The 31-year-old, from King’s Heath, is spending three months deployed at the Camp Bastion base in Helmand province.
She will treat UK and coalition troops as well as Afghan police and enemy forces. But she says she does not care about the status or role of her patients, only that they get better.
She said: “I prefer not to know who patients are and what they do. It helps me treat everyone just the same and do my job professionally nursing them back to health.
“I love what I do.”
Sandra, who is a Corporal, originally joined the Territorial Army to become a field medic but transferred to the full-time section of the forces to become part of the Queen Alexandra’s Royal Army Nursing Corps.
She has now served for four and a half years, three of which were spent doing a nursing degree.
Before joining the Army Cpl Jordan, who is based at Frimley Park Hospital, in Camberley, Surrey, spent nine years as a veterinary nurse.
After going as far as she could with that career, she decided the Army was the new challenge she was seeking.
It was a move encouraged by her father who served for 27 years in the Army Physical Training Corps.
She added: “I reached the top of the ladder as a vet nurse, so I decided to do something different.
“Army nursing appealed to me.
“I joined the Queen Alexandra’s because when I was in the Territorial Army I met many people in the Nursing Corps.
“It seemed an interesting and varied career, so I decided to join.
“I’ve had a very good time so far.”
This is Cpl Jordan’s first trip to Afghanistan, where she will serve with doctors and nurses from 202 (Midlands) Field Hospital (Volunteers), a Territorial Army unit of the Army Medical Services.
Many medical staff working in Afghanistan know each other as they work in the same NHS hospitals in the UK.

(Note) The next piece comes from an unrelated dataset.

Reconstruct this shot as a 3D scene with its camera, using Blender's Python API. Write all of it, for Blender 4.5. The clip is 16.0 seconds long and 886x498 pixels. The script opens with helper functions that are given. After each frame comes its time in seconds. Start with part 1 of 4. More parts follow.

Cpl Jordan’s day-to-day duties as a ward nurse at the camp will include the feeding, washing, dressing change and general care of patients, ward administration, maintaining medical stock levels, taking of bloods and movement of patients around the hospital.
She is looking forward the challenge.
“Putting our training into practice, with all the different patients you meet on operations, is very rewarding,” she said.
“The standards in Afghanistan are second to none, they are comparable to the NHS in the UK.”